The first relevant question is "Why was this done in the first place and why is it done now?" The answer to the first part of that question is lost to the mists of time; it seems likely someone thought, "We're paying these guys to come to the World Series, let's give them something to do." And after 17 years, they decided to institutionalize it and make the "alternates" an official part of the crew.

The second, and even more relevant question, directly connected to what happened in Atlanta Friday, is "Why is Major League Baseball asking umpires to do something in the postseason that they never do at any other time?"
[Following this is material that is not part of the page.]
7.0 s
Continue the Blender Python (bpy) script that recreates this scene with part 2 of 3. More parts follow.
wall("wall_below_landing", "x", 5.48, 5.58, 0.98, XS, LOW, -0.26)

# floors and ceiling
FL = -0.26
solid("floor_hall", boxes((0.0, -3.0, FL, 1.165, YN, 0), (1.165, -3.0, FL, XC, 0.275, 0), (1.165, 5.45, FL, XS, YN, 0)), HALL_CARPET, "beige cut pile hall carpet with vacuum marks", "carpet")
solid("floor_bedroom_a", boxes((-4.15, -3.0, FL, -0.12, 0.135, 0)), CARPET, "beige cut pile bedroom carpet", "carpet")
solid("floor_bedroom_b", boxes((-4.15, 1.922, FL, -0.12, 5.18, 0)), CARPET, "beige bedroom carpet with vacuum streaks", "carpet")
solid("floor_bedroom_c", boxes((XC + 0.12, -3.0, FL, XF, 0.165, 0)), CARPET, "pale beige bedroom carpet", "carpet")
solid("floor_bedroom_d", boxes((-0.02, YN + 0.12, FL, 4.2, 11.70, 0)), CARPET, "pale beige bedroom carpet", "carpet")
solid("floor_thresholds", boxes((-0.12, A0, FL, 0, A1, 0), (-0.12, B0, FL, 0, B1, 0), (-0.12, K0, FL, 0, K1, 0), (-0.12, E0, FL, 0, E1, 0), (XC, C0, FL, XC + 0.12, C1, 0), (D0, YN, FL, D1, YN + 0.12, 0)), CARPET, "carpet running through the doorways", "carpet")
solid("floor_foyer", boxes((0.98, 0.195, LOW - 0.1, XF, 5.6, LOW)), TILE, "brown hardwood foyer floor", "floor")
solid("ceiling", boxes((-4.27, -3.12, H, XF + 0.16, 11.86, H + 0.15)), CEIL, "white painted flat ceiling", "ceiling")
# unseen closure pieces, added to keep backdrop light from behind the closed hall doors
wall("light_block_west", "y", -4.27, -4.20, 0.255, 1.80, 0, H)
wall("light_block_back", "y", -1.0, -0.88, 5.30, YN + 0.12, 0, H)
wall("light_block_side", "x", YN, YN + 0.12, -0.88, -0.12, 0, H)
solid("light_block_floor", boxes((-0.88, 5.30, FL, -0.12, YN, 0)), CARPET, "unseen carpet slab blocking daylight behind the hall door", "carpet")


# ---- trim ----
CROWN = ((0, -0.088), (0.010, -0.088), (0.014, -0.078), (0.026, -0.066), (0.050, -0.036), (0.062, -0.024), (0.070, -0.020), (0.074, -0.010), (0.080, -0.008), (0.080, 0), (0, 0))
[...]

That's not entirely true, of course; we have six-man umpiring crews in the All-Star Game and that's been the case since 1949. But that's just one game, and despite "This Time It Counts", it's not nearly as important as postseason games.

This isn't the first time that a call by an outfield umpire has potentially affected the result of a postseason game. In 2009, left-field umpire Phil Cuzzi called a drive down the line by the Twins' Joe Mauer foul, when it was clearly fair. Even SB Nation's Yankees blog couldn't believe the call:

It's inexcusable for a professional umpire to miss a call like that. I've seen missed calls on baseballs that hit the line or that were inches fair, but not five or six feet fair. I don't know what Cuzzi was watching, but it couldn't have been the ball. I watched the replay again about a dozen times and there's not even a logical explanation for what he could've seen.

"Foul-line umpire" isn't a position that is manned by an umpire -- except in the postseason. Umpires must make calls quickly and accurately; a significant part of doing that is knowing where to position yourself depending on the game situation. There's really no logical reason to have an umpire down the foul line, when the base umpires can make these calls more accurately than someone who might literally never have been in that spot before.

Solution: Go back to four-man umpiring crews for all games. The foul-line umpires are an historical anomaly that's done more ill than good.